Ven. Kusaladhamma Thera was chancellor of the University of Kelaniya, chief judicial prelate of Colombo and Chilaw Division and chief incumbent of the Peliyagoda Vidyalankara Pirivena.
He also served as head of the Vidyalankara Pirivena and was considered to be a monk who made a great contribution to the betterment of Buddhism in Sri Lanka, working to spread Pirivena education.
Ven. Kusaladhamma Thera was also one of the trustees of the Catholic-run Center for Education of Hearing Impaired Children (CEHIC) for years in the Archdiocese of Colombo.
Cardinal Malcolm Ranjith said it was a great loss to the country and its people and extended condolences to all Sri Lankans, especially Buddhist brothers and sisters.
Everyone loved him as a loving father. He had the quality of helping the needy. He sought out and helped people with various disabilities and did a lot of charity work for the poor
“I had known Most Ven. Kusaladhamma Thera for over two decades and he dedicated himself to the service of the country and its people,” he said in a statement.
He recalled meeting the monk on numerous occasions at social engagements. “I greatly appreciate his humble and friendly nature and openness,” Cardinal Ranjith said.
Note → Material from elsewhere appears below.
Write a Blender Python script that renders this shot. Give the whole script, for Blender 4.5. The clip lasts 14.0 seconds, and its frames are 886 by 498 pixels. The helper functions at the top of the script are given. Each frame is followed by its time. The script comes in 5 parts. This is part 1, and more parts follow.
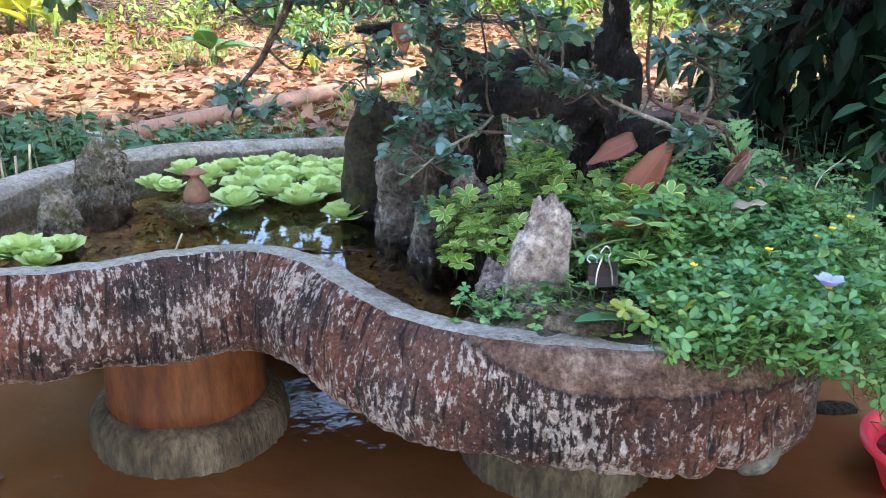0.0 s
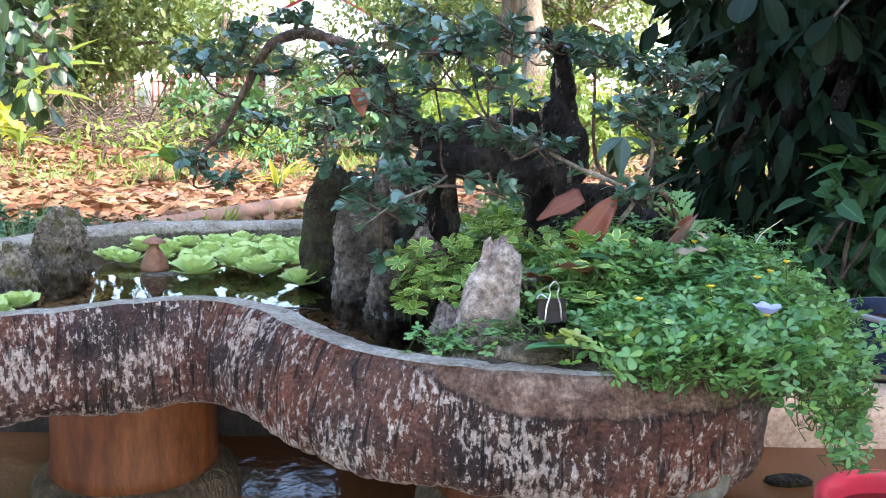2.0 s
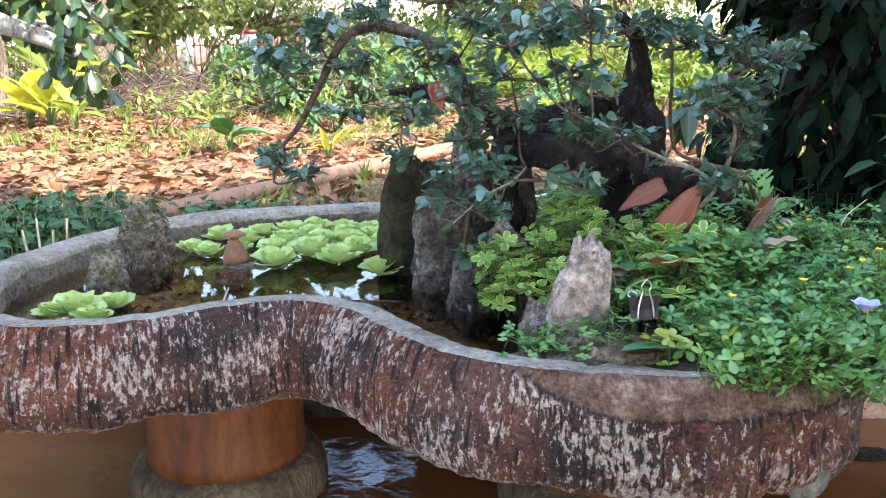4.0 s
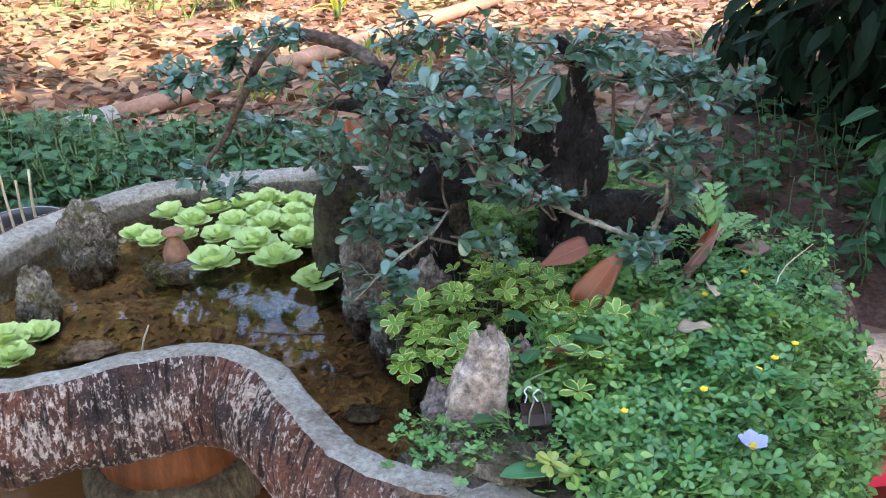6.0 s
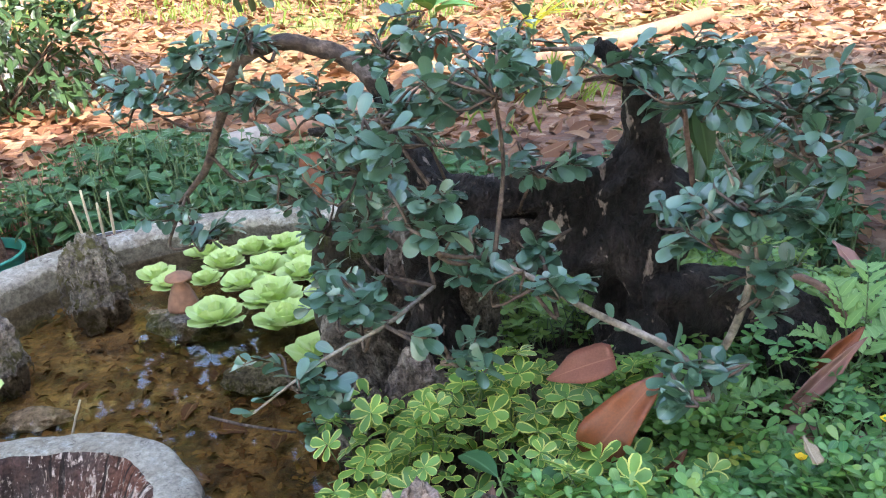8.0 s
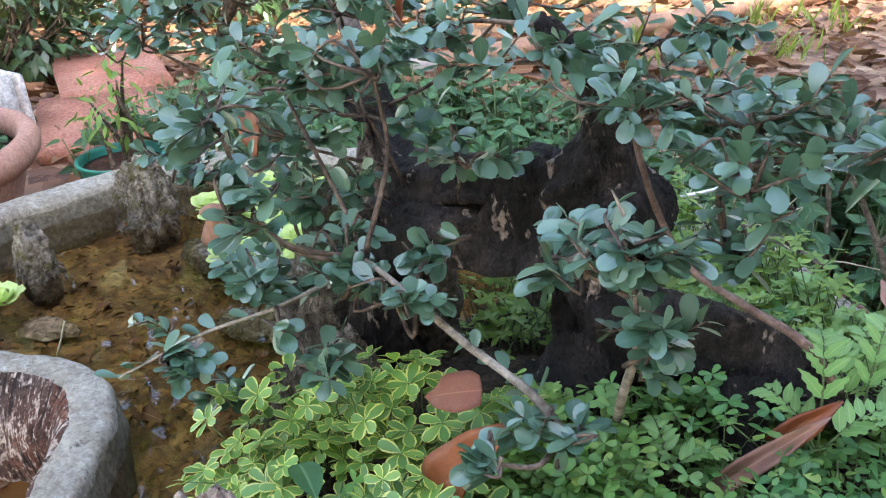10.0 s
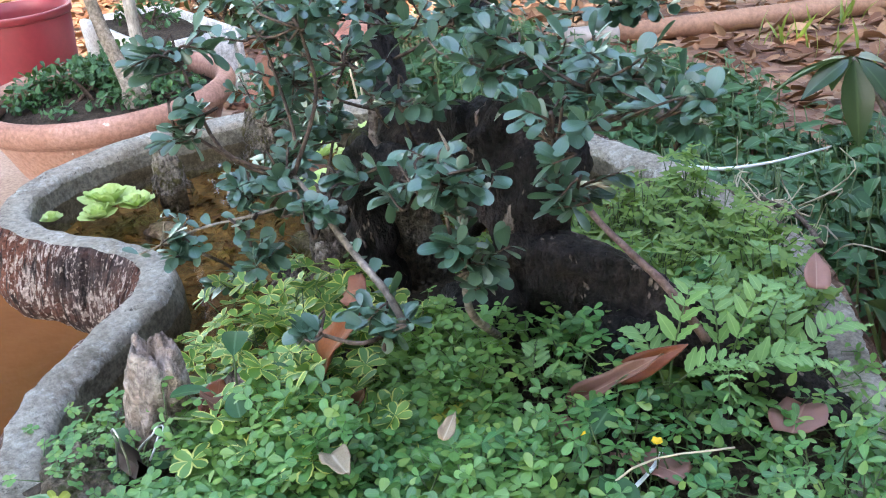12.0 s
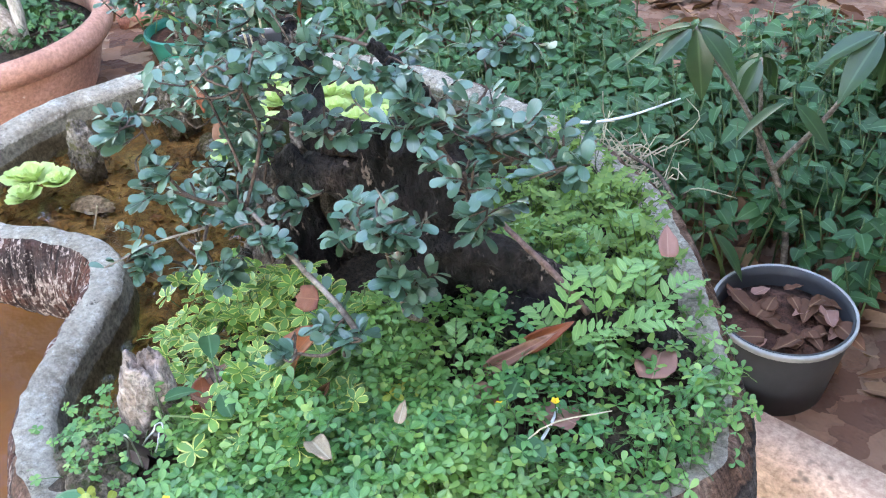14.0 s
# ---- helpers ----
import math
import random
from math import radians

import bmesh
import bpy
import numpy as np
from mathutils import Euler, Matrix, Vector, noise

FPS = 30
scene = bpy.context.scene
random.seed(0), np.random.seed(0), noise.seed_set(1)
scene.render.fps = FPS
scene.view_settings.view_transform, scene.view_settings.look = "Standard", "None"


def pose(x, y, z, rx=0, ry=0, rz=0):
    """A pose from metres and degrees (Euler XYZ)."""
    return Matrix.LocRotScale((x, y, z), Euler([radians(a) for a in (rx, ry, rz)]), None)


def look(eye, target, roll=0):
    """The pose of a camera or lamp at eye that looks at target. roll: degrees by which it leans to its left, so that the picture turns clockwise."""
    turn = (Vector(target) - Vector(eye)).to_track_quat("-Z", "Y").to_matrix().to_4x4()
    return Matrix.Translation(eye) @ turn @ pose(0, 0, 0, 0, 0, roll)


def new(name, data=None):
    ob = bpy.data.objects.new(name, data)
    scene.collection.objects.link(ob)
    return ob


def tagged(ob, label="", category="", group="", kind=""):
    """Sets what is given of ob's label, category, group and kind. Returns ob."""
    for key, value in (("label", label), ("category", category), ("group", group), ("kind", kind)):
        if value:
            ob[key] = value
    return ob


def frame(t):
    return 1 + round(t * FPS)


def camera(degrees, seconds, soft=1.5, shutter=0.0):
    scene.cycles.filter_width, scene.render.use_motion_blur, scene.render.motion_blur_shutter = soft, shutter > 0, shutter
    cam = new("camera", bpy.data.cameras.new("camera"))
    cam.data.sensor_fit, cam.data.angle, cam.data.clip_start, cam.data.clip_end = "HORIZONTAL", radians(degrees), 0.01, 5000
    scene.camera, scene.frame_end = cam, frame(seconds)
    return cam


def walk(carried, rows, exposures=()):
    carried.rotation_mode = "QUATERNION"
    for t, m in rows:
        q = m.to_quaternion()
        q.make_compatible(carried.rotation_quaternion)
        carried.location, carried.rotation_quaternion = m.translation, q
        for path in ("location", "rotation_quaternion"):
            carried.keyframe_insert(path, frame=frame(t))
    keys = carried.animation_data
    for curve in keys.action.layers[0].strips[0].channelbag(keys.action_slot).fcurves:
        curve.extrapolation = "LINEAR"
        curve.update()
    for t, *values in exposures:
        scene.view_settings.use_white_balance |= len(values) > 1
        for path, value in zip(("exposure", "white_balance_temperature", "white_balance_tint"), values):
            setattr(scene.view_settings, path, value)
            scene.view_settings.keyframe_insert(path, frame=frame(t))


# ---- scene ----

Ven. Kusaladhamma Thera was born on Feb. 20, 1937, in the village of Welamitiyawa in Kurunegala district. He was the third of the family with seven children and named Tikiri Banda, and was destined to enter the Buddhist order of Sangha.
Ven. Dr. Walpola Piyananda Thera said that the monk always spoke with a smile to everyone regardless of their age or gender.
Surani Rupasinghe, a graduate student from the University of Kelaniya, said the monk was a true teacher. “Every time we met him, he encouraged us to serve vulnerable people in the country,” she said.
Rupasinghe said the monk had a special talent for preaching. Sometimes he preached continuously for two or three hours. He committed to uplifting Sunday school education in the country.
“Everyone loved him as a loving father. He had the quality of helping the needy. He sought out and helped people with various disabilities and did a lot of charity work for the poor,” she said.